Boosting Buy & Build Performance with Smart Digital Outcomes

Boosting Buy & Build Performance with Smart Digital Outcomes

The buy & build is the most popular form of value creation.  And kind of like what debt was in yesteryear, its returns are for now are almost automatic.  Buy a platform company and add on a few smaller ones to it and voila, their value is greater than the sum of their parts.  Of course, I’m exaggerating with the “voila” part, I’ve witnessed firsthand the human and technology integration challenges from doing this, but the fact of the matter is, investors pay higher multiples for bigger companies.

This is good… no, this is great, but how do we make this strategy more profitable for our fund than our competitors’ and how do we guard against its commoditization?  While the market values efficiency, that is, reducing redundancy between grouped companies, when smart digital is involved it can also improve revenue growth, something the market values even more.  Smart tech does this by enabling outcomes.

While the market values efficiency, that is, reducing redundancy between grouped companies, when smart digital is involved it can also improve revenue growth, something the market values even more. Smart tech does this by enabling outcomes.

Outcomes.  This is a topic I explored extensively in my first book, IoT Inc: How Your Company Can Use the Internet of Things to Win in the Outcome Economy, published by McGraw Hill.  It is the business strategy of focusing on the results the customer actually wants rather than the focusing on common narrative of customer pain points.  Only the smart tech of artificial intelligence and the internet of things can “wire” together different point solutions to enable them to work together to deliver wanted outcomes.  As an add-on strategy it leads investors to look at the sourcing and technical integration of a buy & build in a different, often more valuable way.

Sourcing.  The cerebral part of buy & builds is deciding on what direction to look when sourcing for add-on companies to buy.  Most common is to survey the horizon horizontally for integrations.  A potentially more profitable yet riskier approach is to look toward expanding into new markets through various adjacency expansion strategies.  But instead of having that discussion now, I’d like to introduce the outcome integration strategy.

In every sector different types of point products from different vendors are cobbled together by the customer to achieve the outcome they want.  Consider, for example, one of my past clients: a large family-owned pest control company.

One of the new verticals they were expanding into was the commercial bakery market.  Of course, these food factories didn’t want rodents (pain point) but the outcome they really wanted was to produce a food-safe environment that passed inspection.  It turns out that to achieve this outcome, sanitation (to keep the environment clean so rodents aren’t attracted to it) and construction (to keep rodents out of the environment in the first place) were equally important to reach the desired outcome.  This forced our prospects to work with three different industry solutions.  From an M&A perspective this insight directed our sights toward sanitation and construction companies.

Integration.  Outcome-based sourcing is valuable in itself, but we can use smart tech to integrate the products of the acquired companies with those of the platform company to enable the different products to work together.  This doesn’t diminish their stand-alone value but when working together to achieve an outcome their value is compounded.  Going back to our example, the value creation opportunity was not only to integrate the pest control, sanitation and construction services, but to also use smart tech to integrate the various equipment and certification software used.

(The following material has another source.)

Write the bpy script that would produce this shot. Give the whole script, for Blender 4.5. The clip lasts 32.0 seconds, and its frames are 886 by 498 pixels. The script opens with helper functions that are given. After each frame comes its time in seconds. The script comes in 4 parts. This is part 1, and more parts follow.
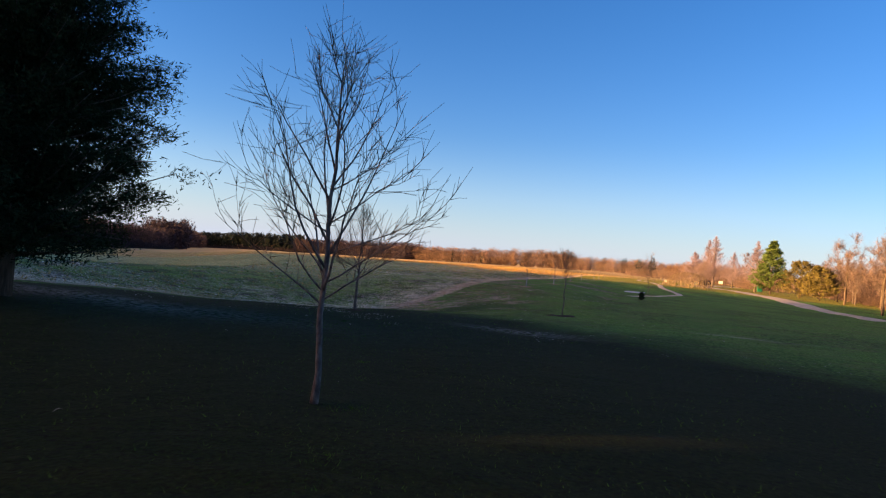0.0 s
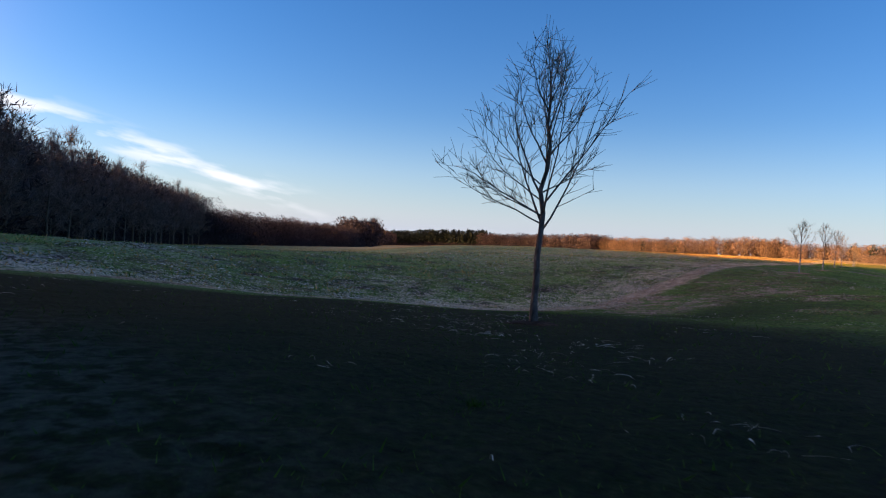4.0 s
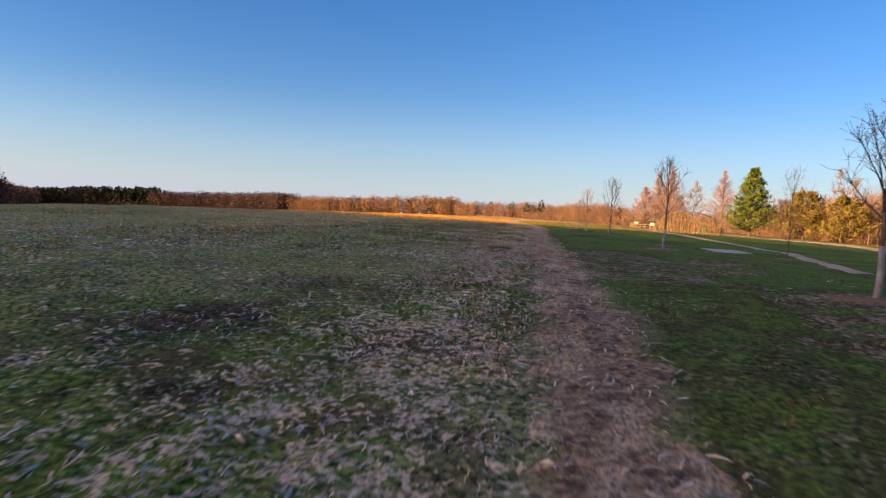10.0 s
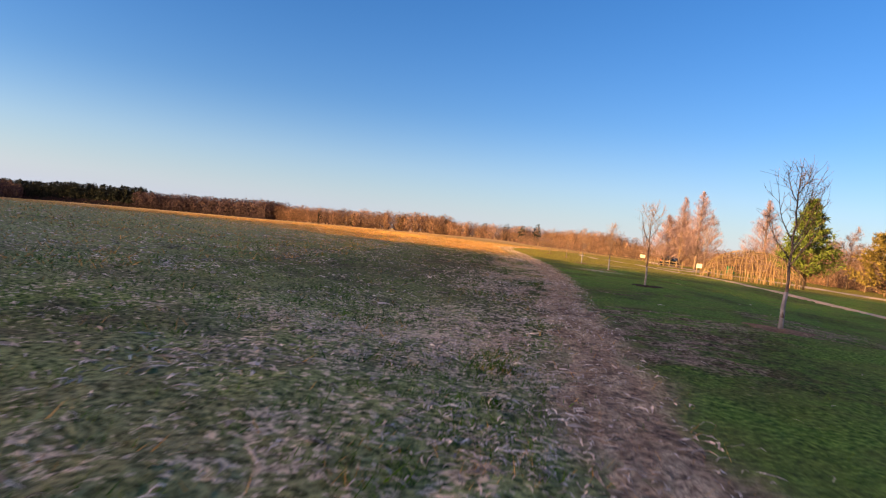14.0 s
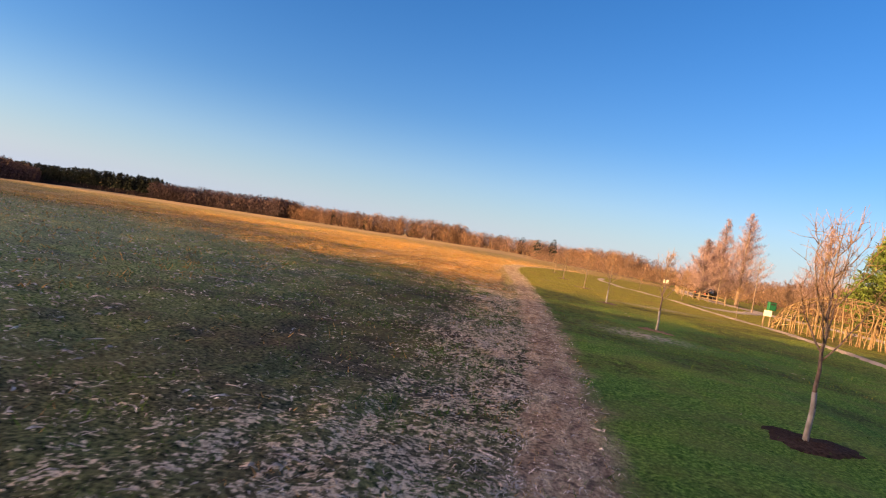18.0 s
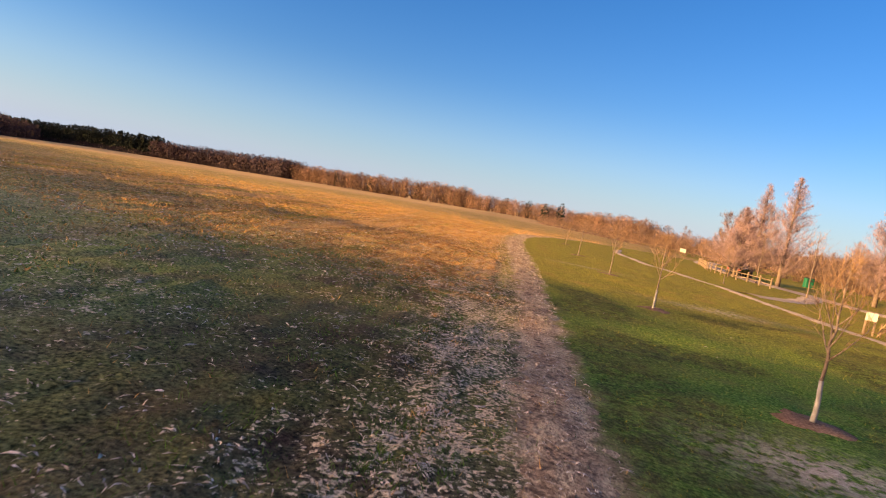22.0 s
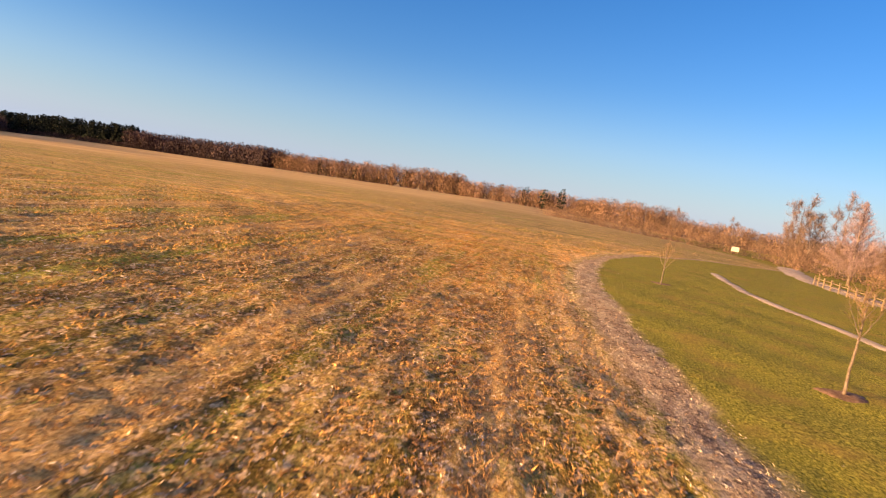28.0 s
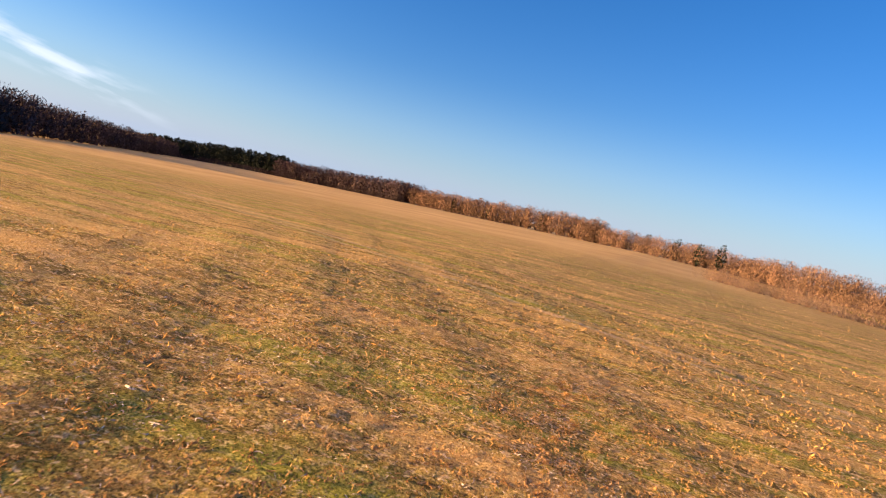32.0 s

Conclusion.  Here I offer a new lens from which to spot add-on companies and a new way to integrate their products.  Unlike consolidating IT systems, orchestrating multiple products to work together produces not only a more innovative solution, but a less expensive one too.  This can lead to exponential value gains and even novel business models.  Upon divestiture the outcome integration strategy can further boost the exit multiple, and as a bonus, it also provides a long runway of potential target companies the next owner can acquire.

HOW IT’S DONE

To integrate the pest control, sanitation and construction equipment the first step is to virtualize them using the digital twin with the appropriate sims.  Technically, this is known as a cyber-physical system enabling physical equipment to act as software and to be acted upon by AI and analytics.  The different equipment is connected to each other by the internet of things through an API connected to middleware, also known as a “platform”.  In the future, this technical platform can enable new 2-sided business models by acting like an OS or app store, to allow other vendors to extend its functionality and value.

To integrate the certification software, the most robust application of the three is rearchitected to manage all I/O and to be the command-and-control body with API hooks.  The other two application are abstracted and communicate with the main app through the API.